Causal Modelling: A Different Approach to Problem Solving

Thank you to Nogah Kornberg and Christopher Federico of Rotman School of Management who provided ideas for this lesson.

Whenever the topic of 21 Century Fluencies arises, embedded in the discussion is the need to promote critical thinking and problem solving skills.

Part of the problem about teaching students to solve problems is that the problems they are asked to solve in a school environment are generally linear and have predetermined correct answers.

A  + B = C


Follow this format to construct an essay.

Students may have to demonstrate some critical thinking to accomplish these tasks, but are not required to engage with their learning in a way that forces them to contend with complexity. The kinds of problems they face outside of school, however, are complex. How do we teach for complexity?

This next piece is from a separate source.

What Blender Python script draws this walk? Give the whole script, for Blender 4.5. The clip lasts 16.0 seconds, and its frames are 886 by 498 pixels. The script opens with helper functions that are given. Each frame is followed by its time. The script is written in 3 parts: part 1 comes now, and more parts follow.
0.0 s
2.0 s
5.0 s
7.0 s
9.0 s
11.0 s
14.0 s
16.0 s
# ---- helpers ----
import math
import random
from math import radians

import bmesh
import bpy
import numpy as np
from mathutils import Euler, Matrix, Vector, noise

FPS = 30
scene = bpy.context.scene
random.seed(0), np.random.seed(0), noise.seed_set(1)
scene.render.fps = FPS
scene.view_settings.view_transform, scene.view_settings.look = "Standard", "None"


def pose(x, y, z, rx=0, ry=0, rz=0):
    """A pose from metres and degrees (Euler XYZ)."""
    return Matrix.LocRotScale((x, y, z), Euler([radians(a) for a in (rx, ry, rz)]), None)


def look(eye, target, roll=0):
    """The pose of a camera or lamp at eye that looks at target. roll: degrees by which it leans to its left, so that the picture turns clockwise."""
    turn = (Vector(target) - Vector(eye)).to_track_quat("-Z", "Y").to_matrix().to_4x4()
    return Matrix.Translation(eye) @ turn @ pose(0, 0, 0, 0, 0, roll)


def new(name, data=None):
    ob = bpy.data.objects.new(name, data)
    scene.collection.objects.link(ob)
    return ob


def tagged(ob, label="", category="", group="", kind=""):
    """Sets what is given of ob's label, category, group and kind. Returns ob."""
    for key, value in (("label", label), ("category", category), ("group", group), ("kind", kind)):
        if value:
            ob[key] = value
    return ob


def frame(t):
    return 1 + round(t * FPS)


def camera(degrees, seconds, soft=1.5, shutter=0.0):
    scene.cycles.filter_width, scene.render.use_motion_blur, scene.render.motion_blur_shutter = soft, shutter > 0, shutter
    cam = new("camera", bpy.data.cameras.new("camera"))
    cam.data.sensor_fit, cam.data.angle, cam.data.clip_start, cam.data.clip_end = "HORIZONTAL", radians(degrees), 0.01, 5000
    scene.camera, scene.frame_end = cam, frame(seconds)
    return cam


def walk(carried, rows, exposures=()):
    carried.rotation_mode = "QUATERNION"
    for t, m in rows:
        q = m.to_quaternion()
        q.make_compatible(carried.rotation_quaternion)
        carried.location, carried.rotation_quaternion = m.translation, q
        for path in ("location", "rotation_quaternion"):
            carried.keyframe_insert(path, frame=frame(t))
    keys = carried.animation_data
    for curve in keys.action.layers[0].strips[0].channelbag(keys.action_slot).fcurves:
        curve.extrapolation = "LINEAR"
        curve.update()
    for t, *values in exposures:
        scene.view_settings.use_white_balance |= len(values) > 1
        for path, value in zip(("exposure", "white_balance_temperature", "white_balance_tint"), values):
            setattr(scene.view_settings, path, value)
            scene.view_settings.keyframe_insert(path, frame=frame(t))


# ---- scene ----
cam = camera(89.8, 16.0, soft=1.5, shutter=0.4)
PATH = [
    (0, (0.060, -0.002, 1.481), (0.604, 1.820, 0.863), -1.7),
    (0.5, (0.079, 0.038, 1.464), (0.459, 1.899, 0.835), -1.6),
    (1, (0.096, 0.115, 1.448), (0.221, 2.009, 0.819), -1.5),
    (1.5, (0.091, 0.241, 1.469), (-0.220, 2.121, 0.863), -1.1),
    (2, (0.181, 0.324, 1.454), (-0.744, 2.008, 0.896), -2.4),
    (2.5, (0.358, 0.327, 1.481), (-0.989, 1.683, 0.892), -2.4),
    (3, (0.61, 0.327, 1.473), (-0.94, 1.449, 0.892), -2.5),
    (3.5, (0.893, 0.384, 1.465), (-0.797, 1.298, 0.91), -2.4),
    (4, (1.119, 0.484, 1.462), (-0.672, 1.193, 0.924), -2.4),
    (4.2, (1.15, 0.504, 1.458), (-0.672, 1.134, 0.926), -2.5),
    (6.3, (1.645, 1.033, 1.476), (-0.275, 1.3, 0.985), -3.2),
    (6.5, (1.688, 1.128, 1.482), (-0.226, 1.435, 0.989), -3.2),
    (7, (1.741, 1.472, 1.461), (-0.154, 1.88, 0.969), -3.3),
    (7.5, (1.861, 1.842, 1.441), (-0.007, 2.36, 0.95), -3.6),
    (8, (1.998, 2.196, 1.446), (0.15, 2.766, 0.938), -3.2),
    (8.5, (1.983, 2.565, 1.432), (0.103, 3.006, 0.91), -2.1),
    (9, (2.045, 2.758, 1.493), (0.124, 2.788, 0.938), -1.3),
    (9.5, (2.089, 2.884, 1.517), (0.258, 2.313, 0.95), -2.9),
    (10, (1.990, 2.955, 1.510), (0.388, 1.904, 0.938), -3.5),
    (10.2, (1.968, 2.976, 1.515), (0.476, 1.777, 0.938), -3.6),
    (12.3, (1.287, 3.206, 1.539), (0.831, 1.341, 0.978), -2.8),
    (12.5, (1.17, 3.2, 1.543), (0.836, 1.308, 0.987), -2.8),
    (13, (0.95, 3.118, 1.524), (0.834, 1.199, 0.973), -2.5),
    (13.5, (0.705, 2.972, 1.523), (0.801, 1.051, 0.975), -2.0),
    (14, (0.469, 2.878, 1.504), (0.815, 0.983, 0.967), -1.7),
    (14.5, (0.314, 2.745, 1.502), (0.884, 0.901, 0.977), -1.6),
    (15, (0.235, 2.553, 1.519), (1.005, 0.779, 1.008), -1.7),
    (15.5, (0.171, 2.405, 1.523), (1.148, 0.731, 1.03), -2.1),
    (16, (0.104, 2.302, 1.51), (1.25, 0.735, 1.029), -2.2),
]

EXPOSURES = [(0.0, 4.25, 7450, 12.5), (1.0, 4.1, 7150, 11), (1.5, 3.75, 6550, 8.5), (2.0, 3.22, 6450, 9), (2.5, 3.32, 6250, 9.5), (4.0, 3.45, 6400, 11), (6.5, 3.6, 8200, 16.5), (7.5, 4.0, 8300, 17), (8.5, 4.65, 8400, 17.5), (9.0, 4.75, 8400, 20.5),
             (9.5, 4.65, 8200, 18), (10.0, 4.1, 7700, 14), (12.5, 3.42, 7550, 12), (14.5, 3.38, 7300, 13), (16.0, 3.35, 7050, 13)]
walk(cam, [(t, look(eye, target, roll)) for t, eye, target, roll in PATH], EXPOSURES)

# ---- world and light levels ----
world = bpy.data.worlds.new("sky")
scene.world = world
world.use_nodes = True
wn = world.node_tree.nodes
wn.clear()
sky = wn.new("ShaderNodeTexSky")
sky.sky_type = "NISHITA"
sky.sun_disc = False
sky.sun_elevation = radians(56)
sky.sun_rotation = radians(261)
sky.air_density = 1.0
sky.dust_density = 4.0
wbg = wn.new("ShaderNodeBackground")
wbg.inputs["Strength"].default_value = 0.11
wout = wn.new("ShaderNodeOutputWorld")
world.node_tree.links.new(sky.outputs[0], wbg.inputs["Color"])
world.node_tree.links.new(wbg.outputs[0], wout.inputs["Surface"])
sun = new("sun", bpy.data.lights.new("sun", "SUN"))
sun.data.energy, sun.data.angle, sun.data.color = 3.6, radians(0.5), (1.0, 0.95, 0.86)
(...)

How do we teach students to devise innovative solutions to complex problems. Where do we begin?

Today my grade 7s were introduced to Causal Modelling as a way to map complex problems and find innovative solutions.

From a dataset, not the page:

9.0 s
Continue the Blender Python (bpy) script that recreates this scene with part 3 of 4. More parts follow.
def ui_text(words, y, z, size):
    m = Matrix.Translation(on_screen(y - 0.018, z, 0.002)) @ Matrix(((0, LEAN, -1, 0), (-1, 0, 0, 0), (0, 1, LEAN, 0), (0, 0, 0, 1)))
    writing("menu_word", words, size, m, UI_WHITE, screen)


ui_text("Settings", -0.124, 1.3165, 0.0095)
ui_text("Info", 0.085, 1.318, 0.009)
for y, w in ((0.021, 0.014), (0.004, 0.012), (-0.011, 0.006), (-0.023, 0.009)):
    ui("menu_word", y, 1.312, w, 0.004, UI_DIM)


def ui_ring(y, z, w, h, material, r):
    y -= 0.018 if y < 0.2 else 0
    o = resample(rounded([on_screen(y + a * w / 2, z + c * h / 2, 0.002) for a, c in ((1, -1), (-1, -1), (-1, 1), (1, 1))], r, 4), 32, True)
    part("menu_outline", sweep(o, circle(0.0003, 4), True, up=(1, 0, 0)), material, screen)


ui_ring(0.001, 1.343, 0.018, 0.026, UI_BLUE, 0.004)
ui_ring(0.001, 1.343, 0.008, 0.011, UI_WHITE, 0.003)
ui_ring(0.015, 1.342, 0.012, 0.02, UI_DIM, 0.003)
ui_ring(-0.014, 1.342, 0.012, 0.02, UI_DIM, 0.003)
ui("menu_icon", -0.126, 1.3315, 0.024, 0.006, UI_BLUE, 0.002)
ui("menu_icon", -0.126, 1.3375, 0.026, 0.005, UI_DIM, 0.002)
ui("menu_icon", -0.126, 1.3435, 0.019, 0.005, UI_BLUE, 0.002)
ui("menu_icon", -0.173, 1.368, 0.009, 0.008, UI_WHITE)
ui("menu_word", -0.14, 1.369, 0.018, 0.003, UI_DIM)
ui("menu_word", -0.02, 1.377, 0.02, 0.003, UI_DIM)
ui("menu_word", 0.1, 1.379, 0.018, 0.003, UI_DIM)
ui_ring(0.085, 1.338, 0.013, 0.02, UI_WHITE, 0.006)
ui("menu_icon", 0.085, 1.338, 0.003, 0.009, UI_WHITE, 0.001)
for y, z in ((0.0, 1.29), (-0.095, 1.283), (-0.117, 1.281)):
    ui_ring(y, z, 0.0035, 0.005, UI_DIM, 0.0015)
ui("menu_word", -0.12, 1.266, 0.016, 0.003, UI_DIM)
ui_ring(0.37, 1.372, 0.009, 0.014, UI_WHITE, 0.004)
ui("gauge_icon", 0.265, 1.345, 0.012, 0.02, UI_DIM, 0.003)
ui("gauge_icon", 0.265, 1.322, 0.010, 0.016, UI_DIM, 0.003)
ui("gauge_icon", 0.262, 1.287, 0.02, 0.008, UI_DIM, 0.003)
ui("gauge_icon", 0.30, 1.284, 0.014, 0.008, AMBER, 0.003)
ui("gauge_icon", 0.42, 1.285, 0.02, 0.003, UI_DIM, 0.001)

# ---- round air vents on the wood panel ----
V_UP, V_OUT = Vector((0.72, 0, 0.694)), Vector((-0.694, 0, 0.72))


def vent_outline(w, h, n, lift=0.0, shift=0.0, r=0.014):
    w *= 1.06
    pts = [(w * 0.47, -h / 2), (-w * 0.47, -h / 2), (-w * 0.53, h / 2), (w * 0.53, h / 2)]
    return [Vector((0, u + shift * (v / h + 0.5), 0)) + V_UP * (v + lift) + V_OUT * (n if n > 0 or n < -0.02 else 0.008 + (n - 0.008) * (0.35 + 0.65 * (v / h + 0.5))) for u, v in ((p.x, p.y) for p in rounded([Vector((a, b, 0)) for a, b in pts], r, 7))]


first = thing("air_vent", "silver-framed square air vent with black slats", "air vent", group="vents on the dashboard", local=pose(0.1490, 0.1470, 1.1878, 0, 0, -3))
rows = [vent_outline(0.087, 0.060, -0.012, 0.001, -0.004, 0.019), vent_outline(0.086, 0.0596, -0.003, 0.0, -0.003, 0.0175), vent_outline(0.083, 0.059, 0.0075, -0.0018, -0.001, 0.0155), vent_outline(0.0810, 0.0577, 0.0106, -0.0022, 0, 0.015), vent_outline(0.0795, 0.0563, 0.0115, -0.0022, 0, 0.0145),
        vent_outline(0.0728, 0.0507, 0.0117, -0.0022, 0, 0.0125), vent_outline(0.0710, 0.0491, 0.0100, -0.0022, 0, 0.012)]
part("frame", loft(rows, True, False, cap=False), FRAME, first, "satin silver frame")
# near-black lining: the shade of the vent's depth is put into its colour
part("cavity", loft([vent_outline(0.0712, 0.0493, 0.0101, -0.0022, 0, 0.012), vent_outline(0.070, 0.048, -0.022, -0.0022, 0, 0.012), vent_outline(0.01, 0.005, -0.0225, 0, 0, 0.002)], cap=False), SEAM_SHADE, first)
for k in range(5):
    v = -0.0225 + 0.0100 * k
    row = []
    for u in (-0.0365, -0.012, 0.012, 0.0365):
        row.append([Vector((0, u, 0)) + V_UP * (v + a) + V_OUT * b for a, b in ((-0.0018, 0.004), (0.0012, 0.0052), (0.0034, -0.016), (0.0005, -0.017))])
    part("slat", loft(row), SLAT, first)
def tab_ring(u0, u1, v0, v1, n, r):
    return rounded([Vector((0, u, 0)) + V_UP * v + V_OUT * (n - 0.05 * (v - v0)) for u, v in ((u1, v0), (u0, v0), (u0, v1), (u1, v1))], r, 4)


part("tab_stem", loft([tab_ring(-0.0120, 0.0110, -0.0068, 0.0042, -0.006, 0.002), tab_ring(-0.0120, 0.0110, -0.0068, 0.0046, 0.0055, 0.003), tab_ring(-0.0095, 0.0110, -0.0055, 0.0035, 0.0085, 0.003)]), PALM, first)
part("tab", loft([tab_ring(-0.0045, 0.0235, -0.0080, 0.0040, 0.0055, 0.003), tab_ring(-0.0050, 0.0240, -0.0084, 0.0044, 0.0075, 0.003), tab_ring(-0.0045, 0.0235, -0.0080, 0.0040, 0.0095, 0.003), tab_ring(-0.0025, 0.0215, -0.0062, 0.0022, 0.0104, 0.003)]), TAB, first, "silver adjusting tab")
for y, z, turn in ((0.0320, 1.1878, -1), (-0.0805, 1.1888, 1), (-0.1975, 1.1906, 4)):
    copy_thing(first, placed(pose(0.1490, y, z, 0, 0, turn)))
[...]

We began by learning about types of problems: simple, structurally complex and wicked.

Simple: If gas costs $1.31/L  and I have a 50L tank that is 2/3s  empty, how much will it cost to fill the tank? (There is only 1 right answer)

Structurally Complex:  How do I get from Dundas Central to the Hamilton Airport (several possibilities, but not infinite possibilities)

Wicked: How do we solve traffic problems in the GTA?

Wicked problems are what students need to be working with. They are meaningful because they have application outside of the classroom; they are challenging; they have infinite possibilities for creative solutions and are fun to play with and think about.

We then reminded ourselves that when people engage in debate and problem solving, they tend to begin at the point that conclusions have already been drawn.

 Solutions cannot be found because parties have already gone up the Ladder of Inference.

Students were asked to discard assumptions, conclusions, beliefs and decisions and to frame the problem differently.

We changed the question:  “What causes gun violence?”  and then began mapping causes of gun violence.
I showed students the causal model my group had created for this problem during the I-Think day at Rotman where I was first introduced to Integrative Thinking.

Mapping causality allows problem solvers to ignore the overwhelming larger problem that is seemingly insolvable and instead find solutions to parts of the problem. In the above example, we found that dealing with mental health issues would allow us to solve part of the problem of gun violence.

Students then paired up and created causal maps for the following.

How does a book become a best seller?
How does someone become a celebrity?
How does homework not get done?
How does a student earn a Level 4?

What I noticed was intense focus and sustained conversation as students created their maps. Students were extremely positive about the experience and the approach. They loved the idea of mapping a problem in its complexity and then thinking about parts of the problem.  All but one thought it would be an extremely useful tool.